Wallace, who died in 2008, is probably best known for his sprawling 1994 novel, Infinite Jest. He was also one of the most influential American essayists of his generation. Wallace was prodigiously talented; he had the rare ability to be simultaneously challenging and accessible.
His trademark style, densely footnoted pages containing a blend of erudition, humour, detailed observation and self-deprecation, is evident throughout this collection.
Here, as in his other writing, Wallace’s interests range widely, from tennis and abstract mathematics to HIV/AIDS and James Cameron’s 1991 movie Terminator 2: Judgment Day.
Six of the 15 essays are book reviews of a kind. They range from the two-page-long Overlooked: Five Direly Underappreciated U.S. Novels — 1960 to the 42-page-long The Empty Plenum: David Markson’s Wittgenstein’s Mistress.
Wallace is a committed critic, unflinchingly harsh when he deems it appropriate, as in Rhetoric and the Math Melodrama, in which he condemns two writers of novels about mathematicians not only for their substandard prose, but also for their incoherent portrayals of advanced math.

Conversely, when he finds a writer whose work he likes, he is effusive in his praise. For example, though he published a scathing review of the anthology The Best of the Prose Poem (“Total # of anthology’s 204 prose poems that are good/alive/powerful/interesting enough to persist in reader’s mind more than 60 seconds after completion: 31”), Wallace was so impressed with poetry by Jon Davis published in that anthology that he took out an ad for Davis’s book in the literary journal in which the negative review appeared.
Of more interest to general readers will be the nine non-review essays. One of the strongest is the first, Federer Both Flesh and Not. In it, Wallace, a former junior tennis player, meditates on the experience of watching Swiss champ Roger Federer play in person as opposed to on TV.
The essay’s combination of keen observation, mathematical explanation, informed discussion of the state of men’s tennis, and “near-religious” adulation of Federer’s game is strikingly effective at conveying the experience not just of watching professional tennis but of watching professional tennis from Wallace’s unique perspective.
The essay The (As It Were) Seminal Importance of Terminator 2 is an engaging look at the role played by Cameron’s film in the growth of the big-budget, effects-laden blockbusters of the 1990s. The “Inverse Cost and Quality Law,” which Wallace proposes to describe what he calls the “F/X porn genre,” is at least as prevalent now as it was in 1998, when the essay was first published.

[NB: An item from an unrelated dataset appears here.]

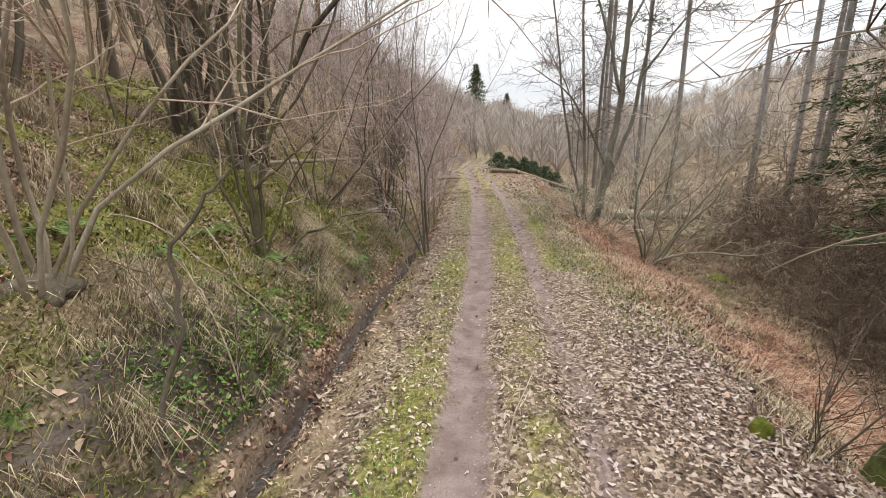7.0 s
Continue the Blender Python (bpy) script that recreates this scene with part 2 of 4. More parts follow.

The most controversial of the essays is Back in New Fire, in which Wallace argues that “HIV could well be the salvation of sexuality in the 1990s,” because it restored risk and danger to sex. It is an unfortunate argument, both because it has aged so poorly since its initial publication in 1996 and because it highlights the dangerous potential inherent in Wallace’s sometimes overly intellectual approach to contemporary culture.
As a collection, Both Flesh and Not is probably more interesting to Wallace devotees than to casual readers. One of Wallace’s great talents, though, is his ability to hold the attention of readers whose interests may not be as wide-ranging or as idiosyncratic as his own.
Brandon Christopher is an assistant professor in the English department at the University of Winnipeg.